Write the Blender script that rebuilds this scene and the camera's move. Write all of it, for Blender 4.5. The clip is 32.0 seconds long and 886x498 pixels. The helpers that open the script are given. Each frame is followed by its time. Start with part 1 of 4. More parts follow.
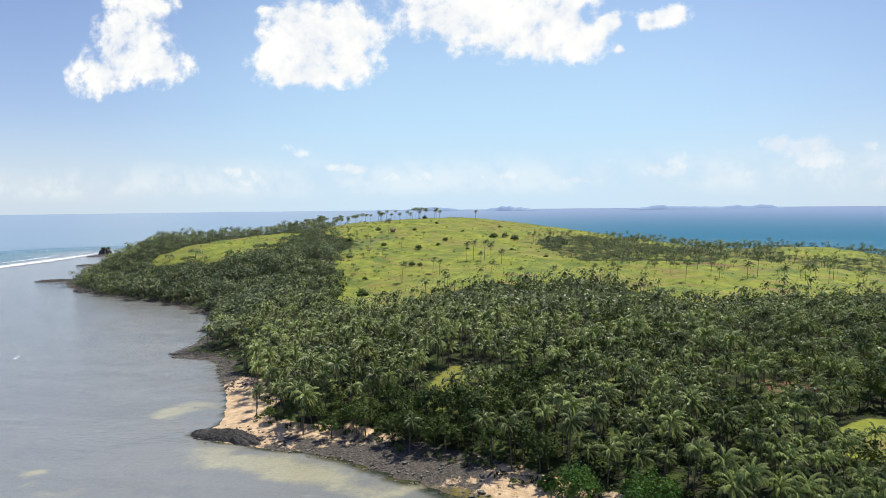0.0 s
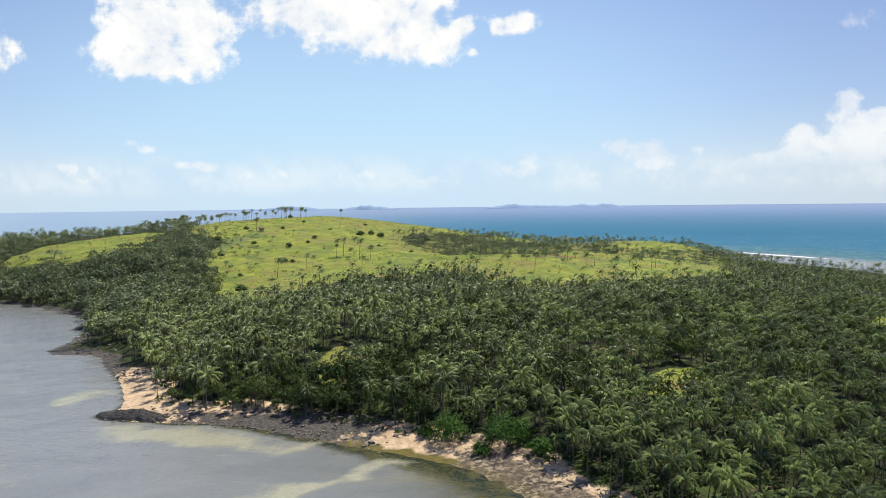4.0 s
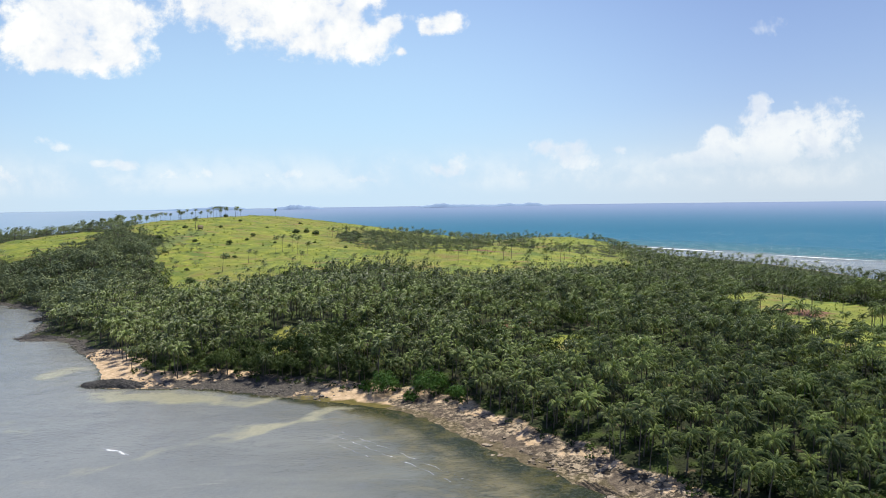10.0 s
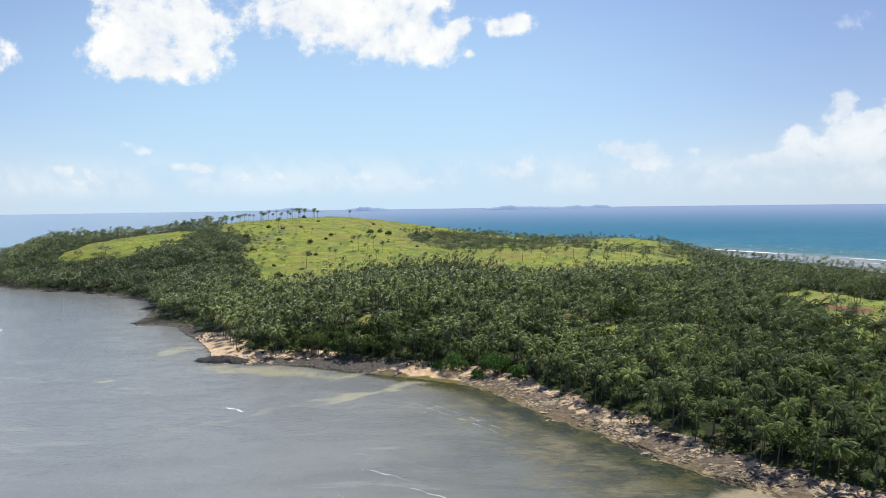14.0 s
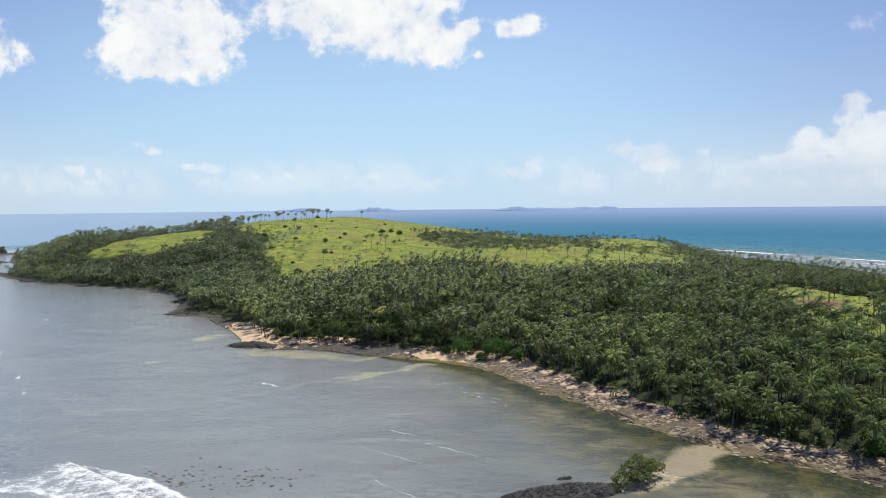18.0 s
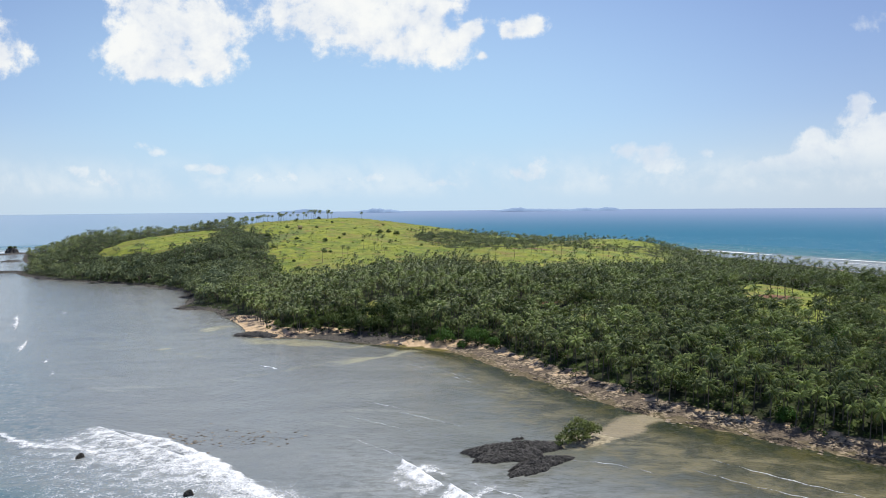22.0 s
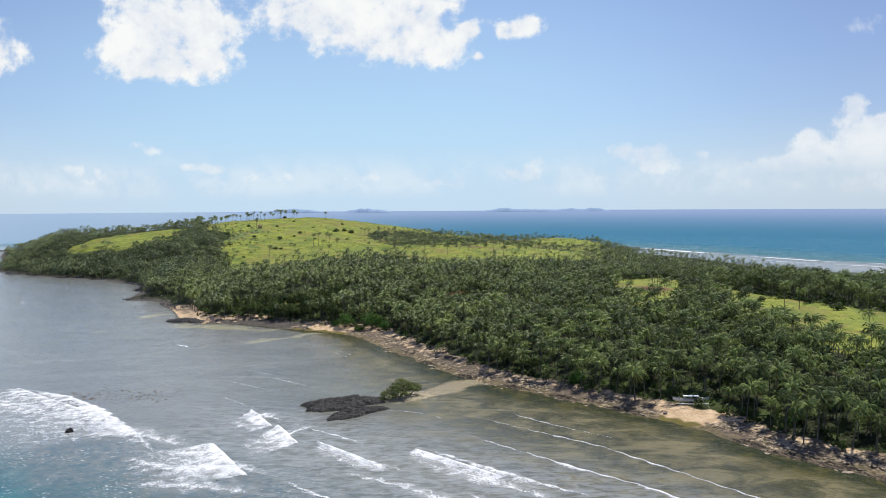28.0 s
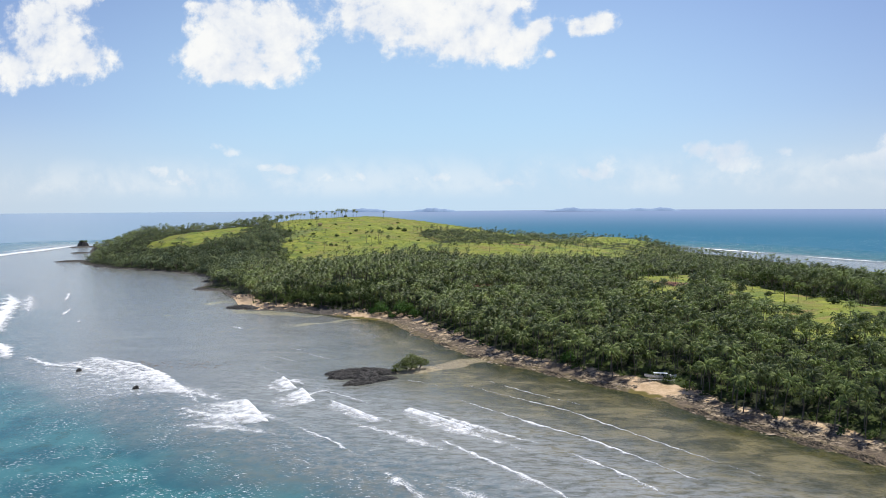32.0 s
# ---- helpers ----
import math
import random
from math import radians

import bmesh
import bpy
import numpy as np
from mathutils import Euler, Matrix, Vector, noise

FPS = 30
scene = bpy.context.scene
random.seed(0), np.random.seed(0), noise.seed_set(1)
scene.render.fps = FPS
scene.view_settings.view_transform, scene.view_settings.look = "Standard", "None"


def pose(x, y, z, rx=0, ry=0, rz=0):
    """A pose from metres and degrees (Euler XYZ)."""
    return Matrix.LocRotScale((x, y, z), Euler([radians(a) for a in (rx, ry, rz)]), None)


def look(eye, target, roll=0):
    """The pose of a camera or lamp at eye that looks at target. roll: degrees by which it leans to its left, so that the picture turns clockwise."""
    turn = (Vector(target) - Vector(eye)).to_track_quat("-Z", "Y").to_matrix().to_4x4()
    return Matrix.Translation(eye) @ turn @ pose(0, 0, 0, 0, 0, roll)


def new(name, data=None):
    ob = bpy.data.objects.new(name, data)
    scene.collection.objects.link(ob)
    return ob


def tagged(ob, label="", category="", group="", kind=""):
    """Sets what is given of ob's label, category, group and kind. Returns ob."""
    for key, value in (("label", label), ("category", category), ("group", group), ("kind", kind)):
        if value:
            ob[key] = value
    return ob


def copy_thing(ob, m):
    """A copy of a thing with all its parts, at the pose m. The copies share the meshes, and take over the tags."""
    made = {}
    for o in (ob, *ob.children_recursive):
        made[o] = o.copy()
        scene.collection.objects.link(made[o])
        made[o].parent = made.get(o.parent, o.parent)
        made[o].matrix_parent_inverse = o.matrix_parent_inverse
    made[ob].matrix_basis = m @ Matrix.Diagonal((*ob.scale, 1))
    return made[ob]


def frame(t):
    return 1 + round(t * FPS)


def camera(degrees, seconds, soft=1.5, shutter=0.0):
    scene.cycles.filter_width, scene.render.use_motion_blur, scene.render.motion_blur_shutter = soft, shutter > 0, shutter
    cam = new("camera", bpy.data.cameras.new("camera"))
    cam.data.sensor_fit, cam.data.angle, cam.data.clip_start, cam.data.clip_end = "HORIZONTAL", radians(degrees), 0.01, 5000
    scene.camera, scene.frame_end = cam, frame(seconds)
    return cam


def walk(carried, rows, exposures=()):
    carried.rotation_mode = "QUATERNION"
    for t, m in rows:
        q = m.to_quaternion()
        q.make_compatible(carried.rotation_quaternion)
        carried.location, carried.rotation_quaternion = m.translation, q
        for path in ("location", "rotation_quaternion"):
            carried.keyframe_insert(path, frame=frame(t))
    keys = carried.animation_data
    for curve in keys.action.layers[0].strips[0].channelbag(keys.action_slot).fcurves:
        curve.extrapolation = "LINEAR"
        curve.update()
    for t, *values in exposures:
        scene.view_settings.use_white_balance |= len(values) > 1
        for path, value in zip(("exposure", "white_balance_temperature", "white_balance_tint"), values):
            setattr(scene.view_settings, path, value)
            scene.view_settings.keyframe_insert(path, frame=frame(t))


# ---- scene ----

**********

» **What is being asked**:
Copy the material exactly. Do not include the pictures.

» **Solution**:
Write the Blender script that rebuilds this scene and the camera's move. Write all of it, for Blender 4.5. The clip is 32.0 seconds long and 886x498 pixels. The helpers that open the script are given. Each frame is followed by its time. Start with part 1 of 4. More parts follow.
0.0 s
4.0 s
10.0 s
14.0 s
18.0 s
22.0 s
28.0 s
32.0 s
# ---- helpers ----
import math
import random
from math import radians

import bmesh
import bpy
import numpy as np
from mathutils import Euler, Matrix, Vector, noise

FPS = 30
scene = bpy.context.scene
random.seed(0), np.random.seed(0), noise.seed_set(1)
scene.render.fps = FPS
scene.view_settings.view_transform, scene.view_settings.look = "Standard", "None"


def pose(x, y, z, rx=0, ry=0, rz=0):
    """A pose from metres and degrees (Euler XYZ)."""
    return Matrix.LocRotScale((x, y, z), Euler([radians(a) for a in (rx, ry, rz)]), None)


def look(eye, target, roll=0):
    """The pose of a camera or lamp at eye that looks at target. roll: degrees by which it leans to its left, so that the picture turns clockwise."""
    turn = (Vector(target) - Vector(eye)).to_track_quat("-Z", "Y").to_matrix().to_4x4()
    return Matrix.Translation(eye) @ turn @ pose(0, 0, 0, 0, 0, roll)


def new(name, data=None):
    ob = bpy.data.objects.new(name, data)
    scene.collection.objects.link(ob)
    return ob


def tagged(ob, label="", category="", group="", kind=""):
    """Sets what is given of ob's label, category, group and kind. Returns ob."""
    for key, value in (("label", label), ("category", category), ("group", group), ("kind", kind)):
        if value:
            ob[key] = value
    return ob


def copy_thing(ob, m):
    """A copy of a thing with all its parts, at the pose m. The copies share the meshes, and take over the tags."""
    made = {}
    for o in (ob, *ob.children_recursive):
        made[o] = o.copy()
        scene.collection.objects.link(made[o])
        made[o].parent = made.get(o.parent, o.parent)
        made[o].matrix_parent_inverse = o.matrix_parent_inverse
    made[ob].matrix_basis = m @ Matrix.Diagonal((*ob.scale, 1))
    return made[ob]


def frame(t):
    return 1 + round(t * FPS)


def camera(degrees, seconds, soft=1.5, shutter=0.0):
    scene.cycles.filter_width, scene.render.use_motion_blur, scene.render.motion_blur_shutter = soft, shutter > 0, shutter
    cam = new("camera", bpy.data.cameras.new("camera"))
    cam.data.sensor_fit, cam.data.angle, cam.data.clip_start, cam.data.clip_end = "HORIZONTAL", radians(degrees), 0.01, 5000
    scene.camera, scene.frame_end = cam, frame(seconds)
    return cam


def walk(carried, rows, exposures=()):
    carried.rotation_mode = "QUATERNION"
    for t, m in rows:
        q = m.to_quaternion()
        q.make_compatible(carried.rotation_quaternion)
        carried.location, carried.rotation_quaternion = m.translation, q
        for path in ("location", "rotation_quaternion"):
            carried.keyframe_insert(path, frame=frame(t))
    keys = carried.animation_data
    for curve in keys.action.layers[0].strips[0].channelbag(keys.action_slot).fcurves:
        curve.extrapolation = "LINEAR"
        curve.update()
    for t, *values in exposures:
        scene.view_settings.use_white_balance |= len(values) > 1
        for path, value in zip(("exposure", "white_balance_temperature", "white_balance_tint"), values):
            setattr(scene.view_settings, path, value)
            scene.view_settings.keyframe_insert(path, frame=frame(t))


# ---- scene ----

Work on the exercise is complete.